>> start DATASET CONTENT
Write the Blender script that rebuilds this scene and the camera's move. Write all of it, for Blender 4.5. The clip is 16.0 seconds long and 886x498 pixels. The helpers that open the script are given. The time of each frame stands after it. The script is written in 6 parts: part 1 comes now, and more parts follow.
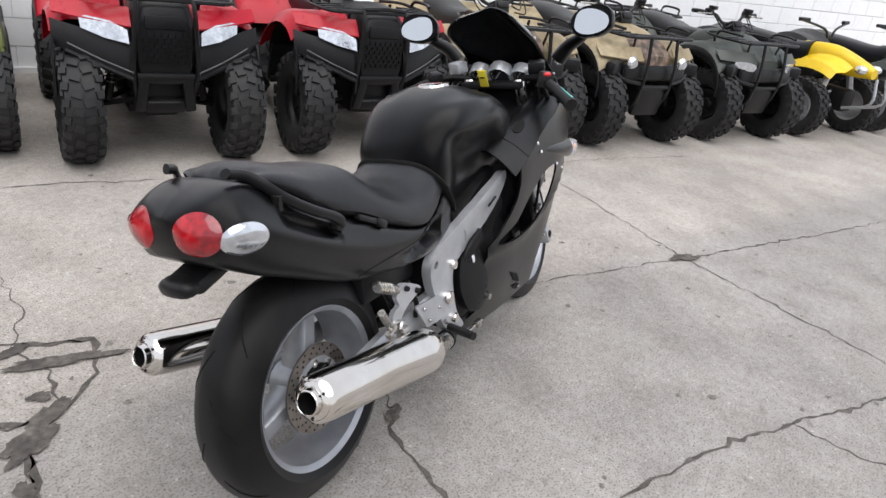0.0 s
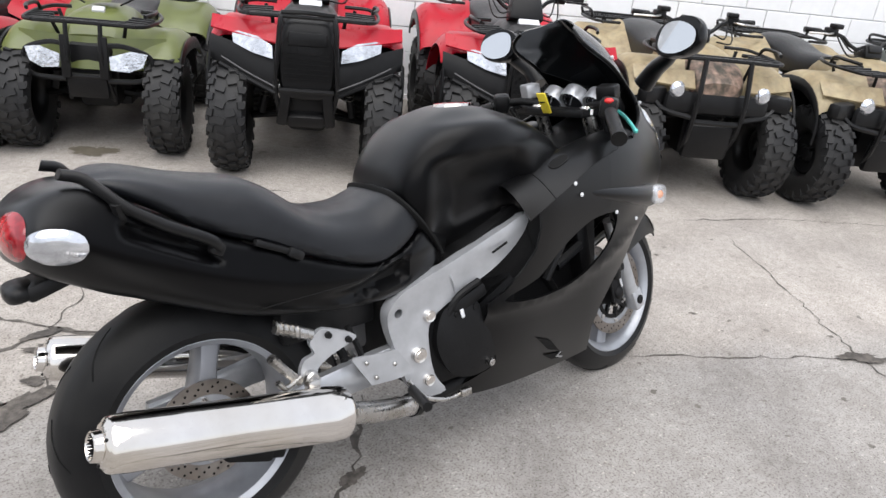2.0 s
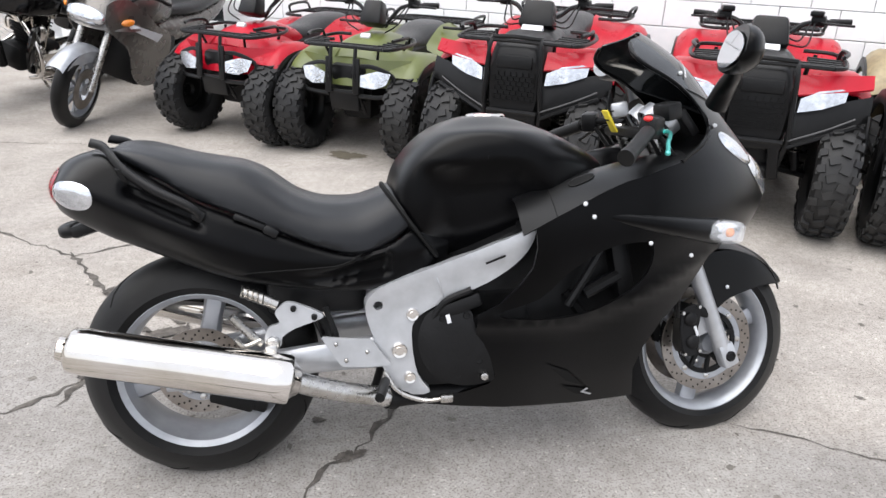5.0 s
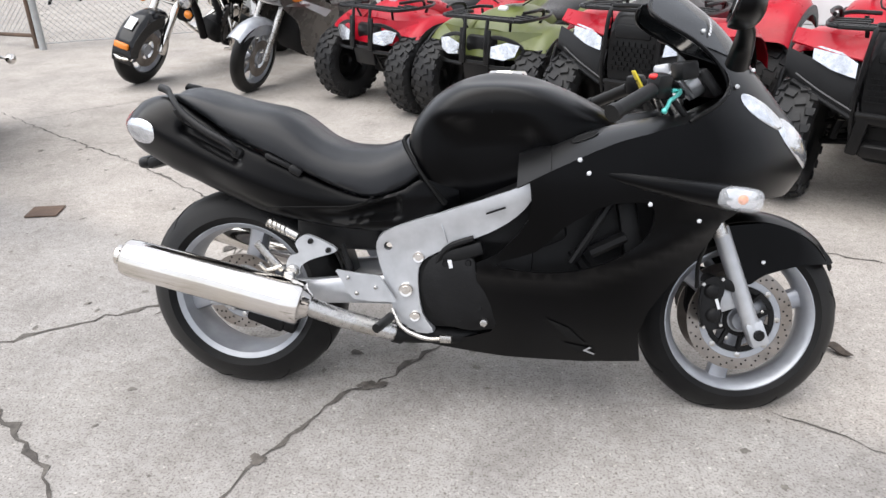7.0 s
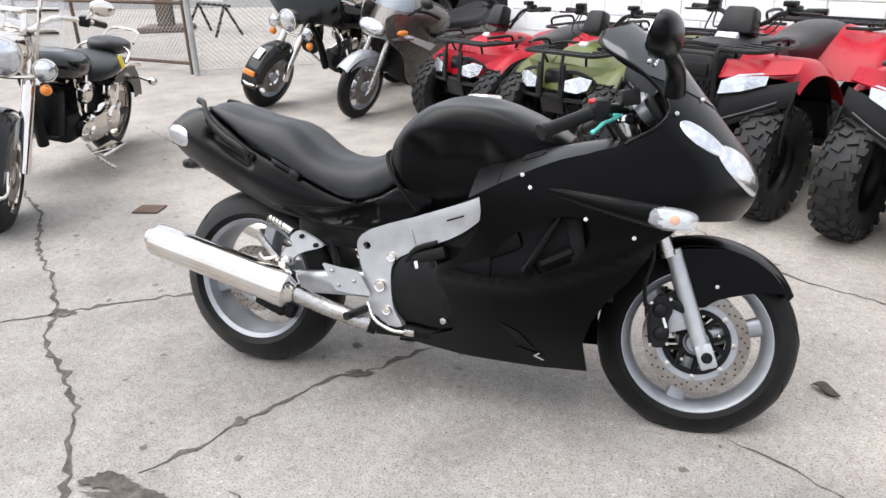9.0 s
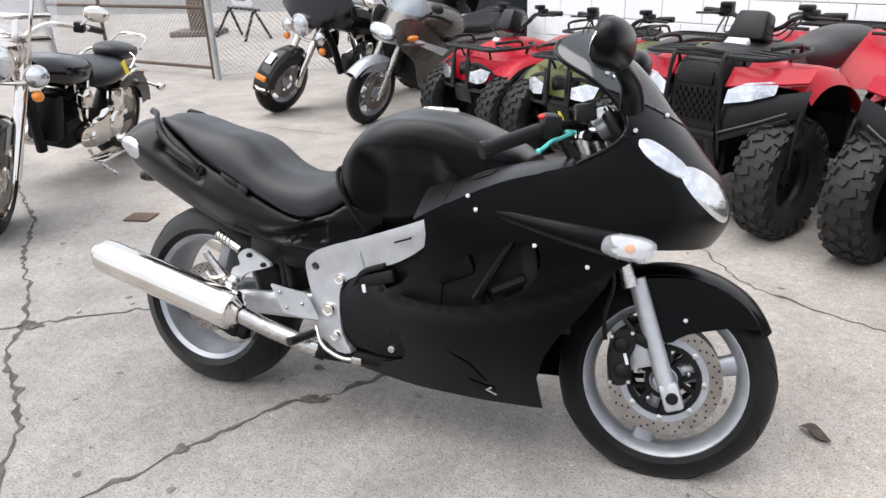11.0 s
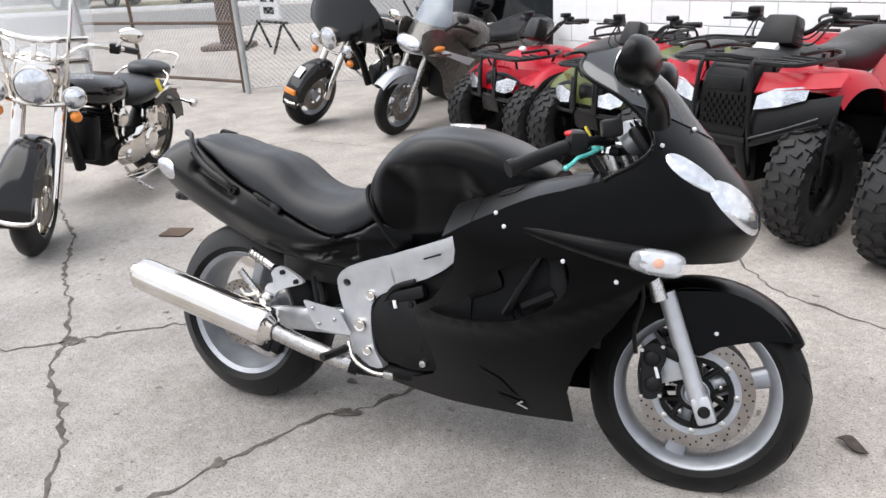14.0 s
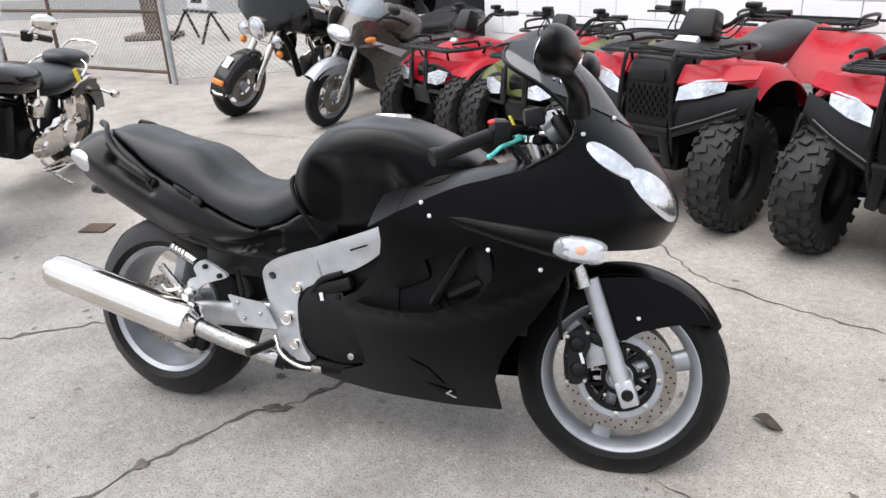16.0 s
>> end DATASET CONTENT
_YOUR GOAL:_ Give the data again exactly as written, with all pictures left out.

_FINISHED ANSWER:_
Write the Blender script that rebuilds this scene and the camera's move. Write all of it, for Blender 4.5. The clip is 16.0 seconds long and 886x498 pixels. The helpers that open the script are given. The time of each frame stands after it. The script is written in 6 parts: part 1 comes now, and more parts follow.
0.0 s
2.0 s
5.0 s
7.0 s
9.0 s
11.0 s
14.0 s
16.0 s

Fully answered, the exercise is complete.